AGEIA's Architectural Answers
So how does AGEIA's first generation PPU (physics processing unit) address these requirements and keep the future open for even more physic processing performance? First, AGEIA has massive amounts of internal bandwidth on the chip. They claim to have nearly two terabits per second (2 Tbits/s) of internal memory bandwidth to work with, many times more than even the fastest processors or GPUs available today. This addresses the needs of our first component of a physic processing system, scale, to a T. Detecting and resolving the collisions of a large number of moving rigid bodies requires this kind of bandwidth to implement the geometric math necessary for the calculations.
The next architectural feature that the PhysX chip integrates are processing cores optimized specifically for physics work. While they refused to spill the beans on actual multi-core configurations, they claim that "each of the many processing cores of the AGEIA PhysX processor" are configured for physics work specifically. Even more direct, the yare tailored to work on the geometric and linear algebraic calculations than any college physics student should know about.
Another feature AGEIA is touting is their "massive multi-core system" that includes "multiple independent processing elements." Again, I couldn't get a final answer, but this could be referring to either physical cores or perhaps just different pipelines on the chip architecture. This is mainly addressing the interactivity of an advanced physics processing system and provides enough compute bandwidth to enable the different components to communicate and interact effectively.
Finally, the memory architecture on the PhysX PPU is incredibly high bandwidth and has the ability to "scatter gather" which allows the unit to access memory quickly even when the accesses must be very random throughout a large set of physical objects in the system. And because all of these objects will be constantly moving through the system, the memory architecture is even more important on the PPU design.
It is a combination of these features and others that AGEIA haven't yet disclosed that they feel allows all four of their defined portions of an advanced physics engine to work well. Of course, without an open look at the architecture, its hard for us to get much more detail on what is going on inside the chip, as we do with GPUs and CPUs so much more frequently. Hopefully in the future AGEIA will open on this kind of information.

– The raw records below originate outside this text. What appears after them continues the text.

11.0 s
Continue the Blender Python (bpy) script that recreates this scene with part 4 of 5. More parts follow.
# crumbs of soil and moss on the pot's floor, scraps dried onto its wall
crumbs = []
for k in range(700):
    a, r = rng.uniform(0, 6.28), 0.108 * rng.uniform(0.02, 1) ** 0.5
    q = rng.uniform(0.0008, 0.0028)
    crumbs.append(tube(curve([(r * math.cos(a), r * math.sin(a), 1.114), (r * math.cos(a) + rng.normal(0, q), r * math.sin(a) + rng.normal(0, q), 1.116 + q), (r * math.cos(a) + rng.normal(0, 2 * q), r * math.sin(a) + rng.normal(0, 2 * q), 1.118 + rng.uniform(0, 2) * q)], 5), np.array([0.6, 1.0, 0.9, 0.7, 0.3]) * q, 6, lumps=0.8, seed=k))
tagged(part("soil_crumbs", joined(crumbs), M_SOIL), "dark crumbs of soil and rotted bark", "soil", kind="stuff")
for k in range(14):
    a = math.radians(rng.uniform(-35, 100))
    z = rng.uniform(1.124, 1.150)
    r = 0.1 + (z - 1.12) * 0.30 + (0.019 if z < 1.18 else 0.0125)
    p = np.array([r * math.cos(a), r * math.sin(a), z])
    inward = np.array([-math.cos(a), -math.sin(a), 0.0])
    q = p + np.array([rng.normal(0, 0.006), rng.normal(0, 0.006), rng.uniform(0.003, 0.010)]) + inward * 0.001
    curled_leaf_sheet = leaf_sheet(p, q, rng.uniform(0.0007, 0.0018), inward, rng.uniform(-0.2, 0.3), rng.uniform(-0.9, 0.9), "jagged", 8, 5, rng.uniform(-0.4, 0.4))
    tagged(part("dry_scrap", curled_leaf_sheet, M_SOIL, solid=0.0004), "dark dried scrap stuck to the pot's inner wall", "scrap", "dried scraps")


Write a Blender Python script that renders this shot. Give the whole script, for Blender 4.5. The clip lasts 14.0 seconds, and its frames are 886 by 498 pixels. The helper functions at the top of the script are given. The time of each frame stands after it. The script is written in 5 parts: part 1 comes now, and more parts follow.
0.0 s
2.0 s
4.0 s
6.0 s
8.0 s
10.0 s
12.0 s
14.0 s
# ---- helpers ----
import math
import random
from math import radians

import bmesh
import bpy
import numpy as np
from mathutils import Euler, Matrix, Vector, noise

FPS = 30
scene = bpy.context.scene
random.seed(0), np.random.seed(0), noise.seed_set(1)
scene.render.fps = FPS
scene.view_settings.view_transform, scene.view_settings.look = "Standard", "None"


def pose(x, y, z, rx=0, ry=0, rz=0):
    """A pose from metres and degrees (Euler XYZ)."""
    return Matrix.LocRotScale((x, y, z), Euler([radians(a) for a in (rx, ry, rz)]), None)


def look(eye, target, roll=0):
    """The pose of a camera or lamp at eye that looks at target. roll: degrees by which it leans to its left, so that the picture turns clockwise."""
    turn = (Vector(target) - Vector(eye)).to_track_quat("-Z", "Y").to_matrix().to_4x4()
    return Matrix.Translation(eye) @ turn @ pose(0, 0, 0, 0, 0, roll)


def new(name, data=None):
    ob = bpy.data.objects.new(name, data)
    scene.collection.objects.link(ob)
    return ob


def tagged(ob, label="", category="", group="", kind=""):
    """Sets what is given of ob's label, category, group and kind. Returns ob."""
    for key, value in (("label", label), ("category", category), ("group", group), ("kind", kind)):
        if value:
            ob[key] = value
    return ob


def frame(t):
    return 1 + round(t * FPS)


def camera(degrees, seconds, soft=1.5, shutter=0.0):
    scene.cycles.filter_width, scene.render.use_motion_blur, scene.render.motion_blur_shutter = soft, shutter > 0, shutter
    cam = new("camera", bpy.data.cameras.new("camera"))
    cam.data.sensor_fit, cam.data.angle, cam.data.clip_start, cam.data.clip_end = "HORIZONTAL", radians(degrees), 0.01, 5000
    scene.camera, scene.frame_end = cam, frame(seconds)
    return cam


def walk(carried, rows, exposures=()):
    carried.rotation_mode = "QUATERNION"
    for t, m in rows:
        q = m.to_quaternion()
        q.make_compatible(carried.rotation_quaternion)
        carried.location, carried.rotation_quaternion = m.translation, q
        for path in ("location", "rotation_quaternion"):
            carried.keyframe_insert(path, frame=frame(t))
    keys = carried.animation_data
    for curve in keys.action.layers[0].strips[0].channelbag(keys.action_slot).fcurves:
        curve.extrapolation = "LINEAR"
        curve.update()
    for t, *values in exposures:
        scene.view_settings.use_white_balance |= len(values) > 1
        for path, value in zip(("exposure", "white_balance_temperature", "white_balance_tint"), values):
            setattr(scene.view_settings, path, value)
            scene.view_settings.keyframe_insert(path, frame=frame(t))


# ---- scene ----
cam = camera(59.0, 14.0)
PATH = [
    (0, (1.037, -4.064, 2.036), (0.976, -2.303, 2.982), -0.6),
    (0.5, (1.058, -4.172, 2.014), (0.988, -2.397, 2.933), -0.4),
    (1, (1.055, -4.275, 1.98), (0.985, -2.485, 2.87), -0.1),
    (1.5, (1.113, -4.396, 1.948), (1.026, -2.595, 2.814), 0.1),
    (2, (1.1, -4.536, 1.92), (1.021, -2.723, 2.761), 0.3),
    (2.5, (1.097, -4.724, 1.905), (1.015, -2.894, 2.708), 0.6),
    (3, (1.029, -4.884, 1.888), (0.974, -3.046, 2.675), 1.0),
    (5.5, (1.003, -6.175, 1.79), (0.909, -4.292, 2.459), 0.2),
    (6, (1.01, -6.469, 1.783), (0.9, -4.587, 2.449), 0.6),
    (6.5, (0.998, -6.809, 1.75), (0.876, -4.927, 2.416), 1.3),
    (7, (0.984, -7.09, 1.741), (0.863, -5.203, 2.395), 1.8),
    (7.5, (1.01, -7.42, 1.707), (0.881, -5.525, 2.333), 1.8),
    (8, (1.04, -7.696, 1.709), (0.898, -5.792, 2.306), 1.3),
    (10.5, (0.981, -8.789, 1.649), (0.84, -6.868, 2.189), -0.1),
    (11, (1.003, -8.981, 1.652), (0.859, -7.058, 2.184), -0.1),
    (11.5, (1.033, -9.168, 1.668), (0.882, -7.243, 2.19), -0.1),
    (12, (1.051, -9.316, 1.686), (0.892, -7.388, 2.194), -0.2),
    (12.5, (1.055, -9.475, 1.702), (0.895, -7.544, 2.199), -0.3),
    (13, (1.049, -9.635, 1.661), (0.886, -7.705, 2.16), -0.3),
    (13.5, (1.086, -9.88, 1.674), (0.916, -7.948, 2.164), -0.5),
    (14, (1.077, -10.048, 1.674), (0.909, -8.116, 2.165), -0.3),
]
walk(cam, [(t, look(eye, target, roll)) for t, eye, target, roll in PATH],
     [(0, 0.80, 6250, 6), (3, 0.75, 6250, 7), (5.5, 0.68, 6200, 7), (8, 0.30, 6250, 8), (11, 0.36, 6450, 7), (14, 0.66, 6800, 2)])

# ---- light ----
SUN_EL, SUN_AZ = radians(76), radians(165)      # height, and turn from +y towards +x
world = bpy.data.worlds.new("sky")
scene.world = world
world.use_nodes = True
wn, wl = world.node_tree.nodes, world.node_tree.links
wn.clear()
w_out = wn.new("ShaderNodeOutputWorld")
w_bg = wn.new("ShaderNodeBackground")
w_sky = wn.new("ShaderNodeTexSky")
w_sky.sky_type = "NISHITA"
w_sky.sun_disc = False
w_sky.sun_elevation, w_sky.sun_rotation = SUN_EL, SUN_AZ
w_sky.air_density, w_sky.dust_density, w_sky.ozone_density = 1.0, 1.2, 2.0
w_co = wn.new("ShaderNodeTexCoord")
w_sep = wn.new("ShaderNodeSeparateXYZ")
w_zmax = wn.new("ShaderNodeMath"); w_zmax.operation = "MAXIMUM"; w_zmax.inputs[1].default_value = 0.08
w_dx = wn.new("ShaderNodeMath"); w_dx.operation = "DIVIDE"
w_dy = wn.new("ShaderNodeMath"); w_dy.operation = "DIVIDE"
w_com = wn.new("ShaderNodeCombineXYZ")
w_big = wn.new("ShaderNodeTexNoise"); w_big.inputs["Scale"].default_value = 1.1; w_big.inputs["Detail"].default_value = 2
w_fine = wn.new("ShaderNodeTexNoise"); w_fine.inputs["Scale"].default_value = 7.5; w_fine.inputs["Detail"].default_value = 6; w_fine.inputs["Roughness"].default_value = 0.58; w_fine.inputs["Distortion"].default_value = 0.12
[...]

CPUs and GPUs as Alternatives?
AGEIA did spend a fair bit of time in their whitepaper talking about how the CPU and GPU just don't have the features and ability to come close to what the PhysX PPU can do. On the CPU side of things, AGEIA points out that even though the CPU has much faster internal memory system compared to GPUs communicating to texture cache, it is substantially less than what the PhysX can do. In the end though, it's the generalized nature of the CPU that keeps it from completing physics calculations with effective speed, even in dual core versions, and AGEIA feels that the visible roadmaps have no significant jump in physics processing capabilities from AMD or Intel.
The GPU debate is much more heated, especially since NVIDIA's announcement of a partnership with Havok FX just a couple of days ago. AGEIA claims that the requirements for graphics and physics processing differ in fundamental ways that cannot be overlooked or bypassed no matter the software implementation a GPU vendor takes.
First, GPUs do not have enough internal memory bandwidth with their limited texture cache link. Because pixel shading has become more dominant in games that texture shading (which accesses memory), the bandwidth increases on GPUs have not moved up enough to match what AGEIA claims to have and what they claim is required. This will negatively affect the scale that a GPU can address in physics calculations as the number of entities it can store and access simultaneously is diminished.
The lack of a real write-back method on the GPU is also going to hurt it in the world of physics processing for sure. Since pixel shaders are read-only devices, they can not write back results that would change the state of other objects in the "world", a necessary feature for a solid physics engine on all four counts.
AGEIA also claims that since the API for a graphics card is going through Direct3D and any software that does physics calculations on the GPU is forced to "map" the physics language to the pixel processing language, there is additional overhead. The ability to easily map physics code to a physics pipelines will increase speed and lessen complexity on the software back end system.
Because of these limitations, the physical simulations that are possible on a GPU are limited mainly to eye candy and special effects. And actually, NVIDIA didn't try to deny this fact during our briefing on SLI Physics, so it makes a lot of sense. However, AGEIA doesn't want to just bring eye candy to games, they want to change the way games are made and played from the ground up. Of course, they will also be starting with the eye candy features as well, but who's counting? So while AGEIA admits that the NVIDIA and Havok FX announcement will probably be able to produce some simple collisions between particles and static geometry in an "acceptable" manner, they will in no way be able to scale the way the PhysX will.
Another interesting issue that AGEIA brought up is that since the Havok FX API, and any API that attempts to run physics code on a GPU, has to map their own code to a Direct3D API using Shader Models then as shader models change, code will be affected. This means that the Havok FX engine will be affected very dramatically every time Microsoft makes changes to D3D and NVIDIA and ATI makes changes in their hardware for D3D changes (ala DX10 for Vista). This might create an unstable development platform for designers that they may wish to avoid and stick with a static API like the one AGEIA has on their PhysX PPU.